O que significava exatamente aquele “qué que eu diga”,  eu não captei! Pois foi o último e definitivo erro da noite. Ele se levantou – o índio era alto e forte – o restaurante lotado e com aquele burburinho natural da sexta-feira à noite, olha para mim e diz em alto e bom tom:

- Tu que conhece essa indiada tchê, pede prá fazê silêncio aí que eu vô dizê...

Pigarreou a garganta, botou um pé para a frente, peito para fora e olhar para o alto, fez pose da Estátua do Laçador. Me olhava as vezes com o canto dos olhos aguardando minha atitude de "Mestre de Cerimônias"! Ainda fazia um sinal com o queixo, como quem diz: "Vamos, te mexe!" Meu Deus! Aquele animal queria declamar diante daquele restaurante lotado,.mirava o grande público que ali jantava. Eu entrei em pânico. Fiquei roxo, não sabia como sair daquela fria. Daí implorei, quase chorando:

- Espera só um pouco. Agora esse pessoal não vai entender nada. Estão fazendo muito barulho com talheres, copos...  Espera só mais um tempinho que eu vou providenciar tudo! Senta aí por favor!

Ele se sentou. Deu uma "bufada" de touro bravio e ficou sério me esperando... Ficou brabo comigo. Certamente feri seus sentimentos poéticos! Sem outra saída, interrompi meu jantar e cochichei ao ouvido da Uke:

- Levanta, vai lá no balcão, paga a conta e me espera por lá que eu já vou...

Ela foi.
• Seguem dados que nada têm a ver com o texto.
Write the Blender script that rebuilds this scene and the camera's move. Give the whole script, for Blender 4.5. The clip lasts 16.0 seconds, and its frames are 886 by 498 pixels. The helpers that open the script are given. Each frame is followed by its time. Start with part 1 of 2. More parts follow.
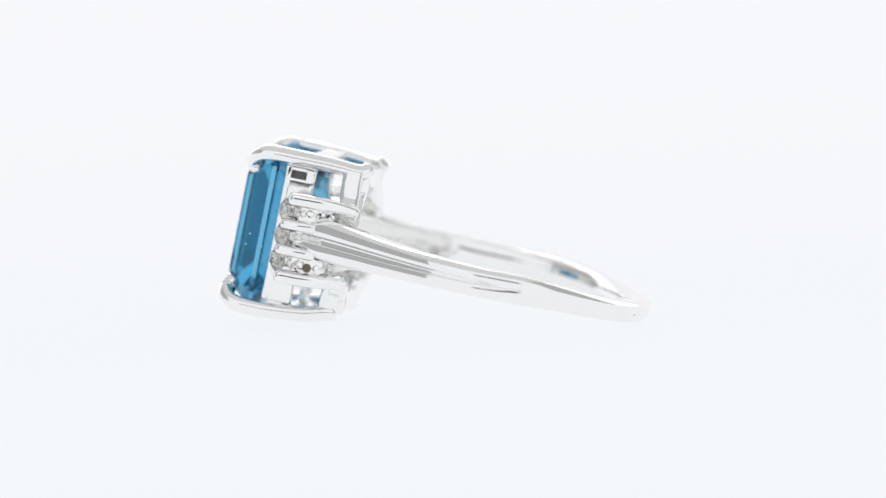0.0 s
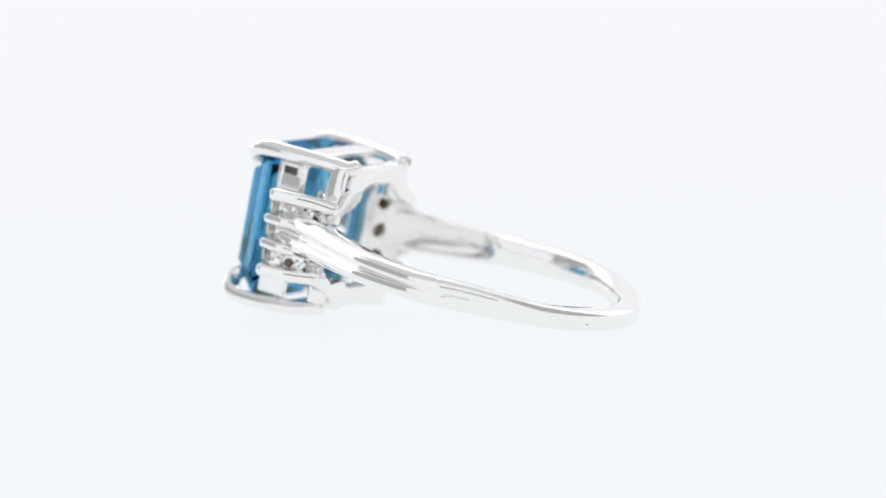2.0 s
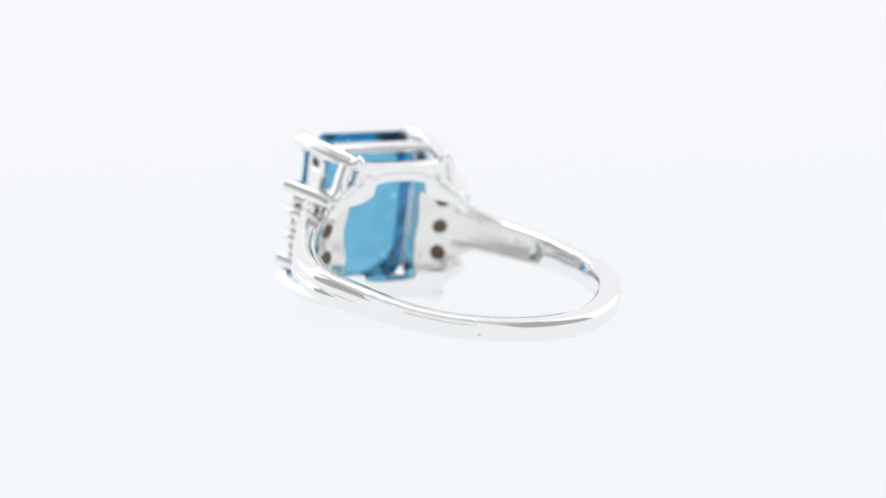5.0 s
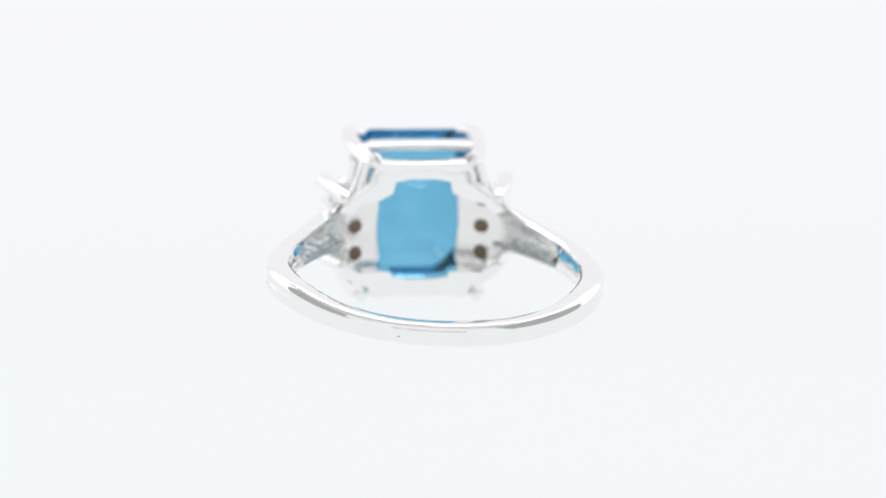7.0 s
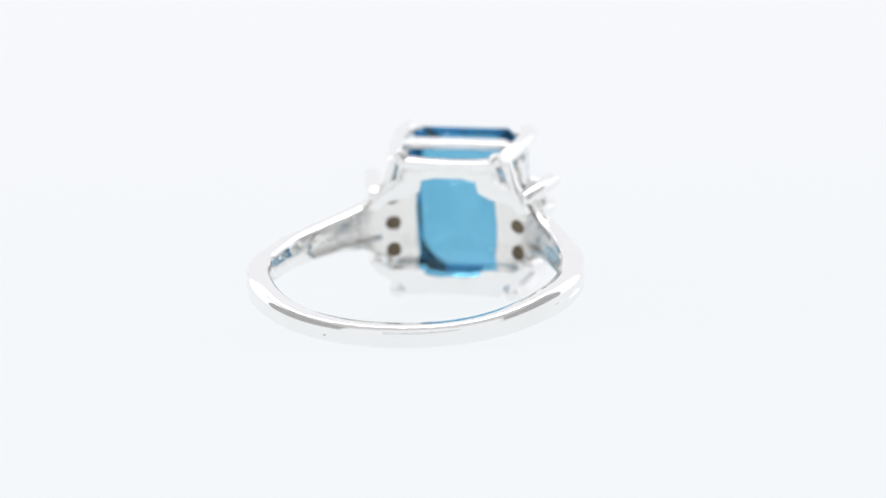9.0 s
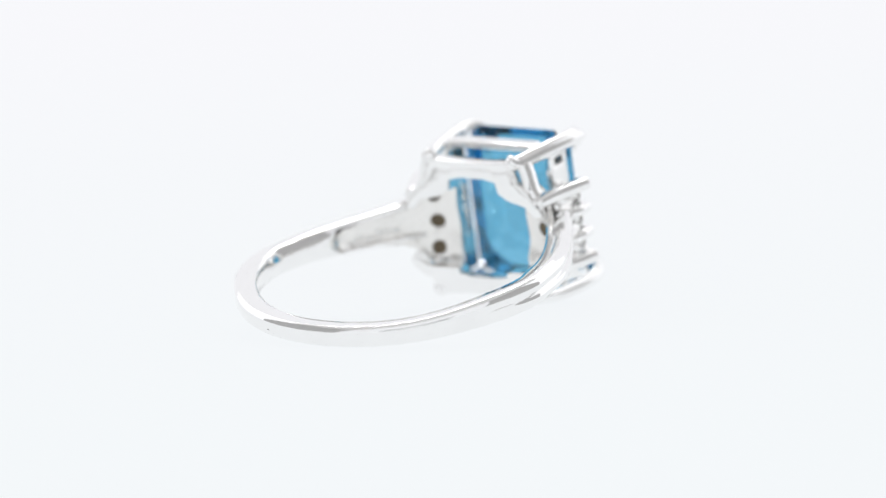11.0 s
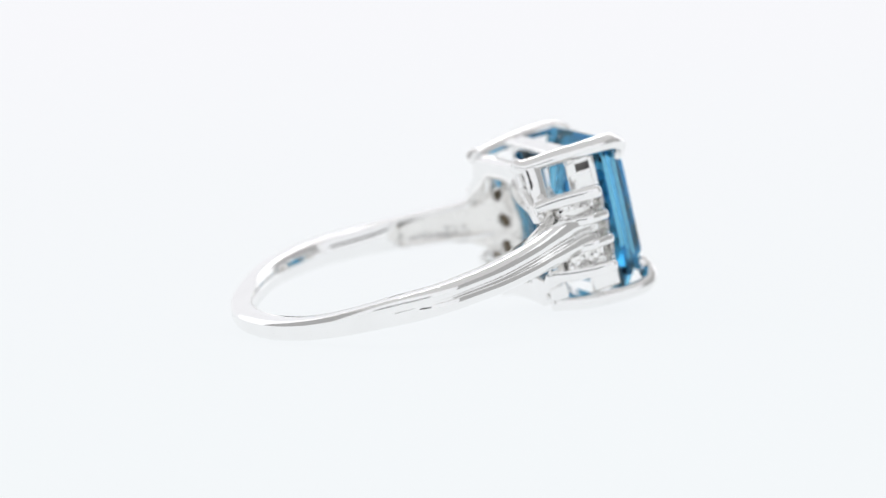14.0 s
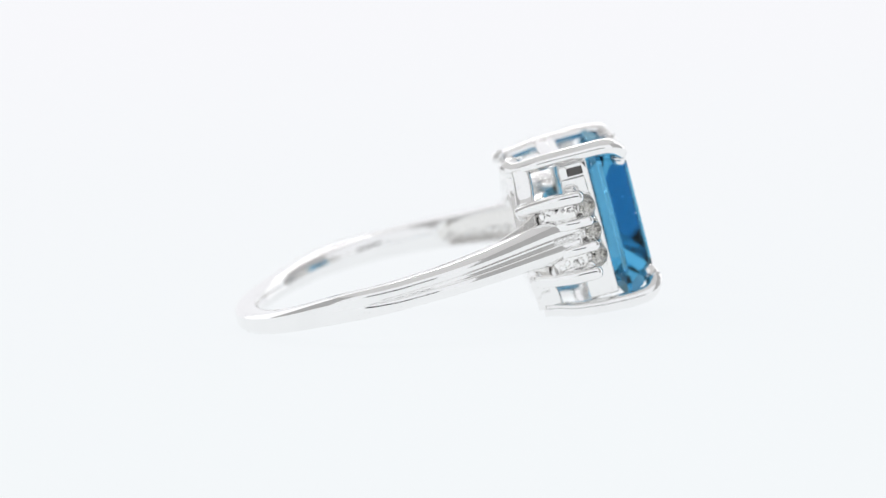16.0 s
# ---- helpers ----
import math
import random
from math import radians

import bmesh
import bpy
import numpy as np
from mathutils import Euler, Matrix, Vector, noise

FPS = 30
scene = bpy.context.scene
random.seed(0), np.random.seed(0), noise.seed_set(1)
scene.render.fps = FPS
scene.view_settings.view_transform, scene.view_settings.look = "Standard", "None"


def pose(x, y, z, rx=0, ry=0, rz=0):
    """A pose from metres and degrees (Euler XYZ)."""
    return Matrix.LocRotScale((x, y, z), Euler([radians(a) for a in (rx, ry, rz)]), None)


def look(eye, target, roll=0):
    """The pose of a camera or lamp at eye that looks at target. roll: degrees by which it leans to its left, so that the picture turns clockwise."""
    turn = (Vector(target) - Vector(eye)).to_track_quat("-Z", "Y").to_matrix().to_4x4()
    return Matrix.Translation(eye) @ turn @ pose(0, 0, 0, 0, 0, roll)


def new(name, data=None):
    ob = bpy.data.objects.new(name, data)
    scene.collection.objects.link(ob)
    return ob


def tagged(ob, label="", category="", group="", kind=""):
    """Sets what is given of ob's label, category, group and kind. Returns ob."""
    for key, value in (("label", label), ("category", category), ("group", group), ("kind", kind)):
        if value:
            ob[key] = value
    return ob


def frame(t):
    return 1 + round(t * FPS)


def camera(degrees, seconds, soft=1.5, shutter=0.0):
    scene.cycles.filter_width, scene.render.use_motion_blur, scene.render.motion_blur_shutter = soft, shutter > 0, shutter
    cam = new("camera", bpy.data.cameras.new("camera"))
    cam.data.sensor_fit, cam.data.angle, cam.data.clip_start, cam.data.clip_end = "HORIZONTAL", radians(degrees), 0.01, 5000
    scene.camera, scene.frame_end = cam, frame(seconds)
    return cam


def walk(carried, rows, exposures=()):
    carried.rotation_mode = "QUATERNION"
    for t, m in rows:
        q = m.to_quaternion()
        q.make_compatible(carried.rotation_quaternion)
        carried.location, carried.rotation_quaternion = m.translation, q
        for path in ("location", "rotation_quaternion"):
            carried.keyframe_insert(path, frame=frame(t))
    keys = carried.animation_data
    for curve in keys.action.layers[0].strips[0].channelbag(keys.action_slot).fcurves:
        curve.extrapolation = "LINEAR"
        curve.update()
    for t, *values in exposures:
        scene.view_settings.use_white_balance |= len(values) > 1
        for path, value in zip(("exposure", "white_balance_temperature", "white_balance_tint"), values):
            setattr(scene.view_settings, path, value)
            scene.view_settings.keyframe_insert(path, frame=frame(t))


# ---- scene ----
# ring turning on a lit white table inside a light tent; ring sizes below in millimetres
MM = 0.001
TAU, LEAN = 12.93, -2.12          # the ring lies tilted: rear of the band down, head up
REST = 0.003315                   # height of the ring's centre over the table
TH0, RATE = -8.36, -10.548       # heading at the start, degrees a second
OFF_U, OFF_V = 0.00340, -0.00060  # ring's centre from the turning axis

cam = camera(11.20, 16.0, soft=1.3)
DOWN, FAR = radians(6.305), 0.29246     # the camera looks down by this, at a point on the turning axis so far off
AIM = (0.0, 0.0, REST + 0.00142)
EYE = (0.0, -FAR * math.cos(DOWN), AIM[2] + FAR * math.sin(DOWN))
walk(cam, [(0.0, look(EYE, AIM, -1.75)), (16.0, look(EYE, AIM, -1.75))])
cam.data.dof.use_dof = True
cam.data.dof.focus_distance = 0.2855
cam.data.dof.aperture_fstop = 24.0

# ---- light ----
world = bpy.data.worlds.new("world")
scene.world = world
world.use_nodes = True
world.node_tree.nodes["Background"].inputs[0].default_value = (0.93, 0.95, 1.0, 1)
world.node_tree.nodes["Background"].inputs[1].default_value = 0.25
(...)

Dei um tempinho, disfarcei e fiz um gracejo com ele:

- O Patrão não me leve a mal, eu já volto, mas me dá sua licença que vou ao banheiro, senão me mijo todo...

Ele deu uma gargalhada para toda a churrascaria ouvir, se “espraiou na cadeira”, voltou a sorrir  e me apoiou:

- Pode ir que eu te aguardo aqui guri!


Fui rápido até a copa, sem olhar para trás, peguei a Uke pela mão e sai quase correndo porta a fora do restaurante, fugi . Entrei no carro e saí cantando os pneus! Não voltei lá por muitos dias, espero que ele – se é que "disse seus versos" – tenha sido aplaudido, porque eu estrategicamente renunciei aquela missão... Não penso ser empresário de declamador tão cedo! Aliás, nunca mais tive uma "ameça de constrangimento" tão forte! Fui!


Porto Alegre, 03 de setembro de 2020.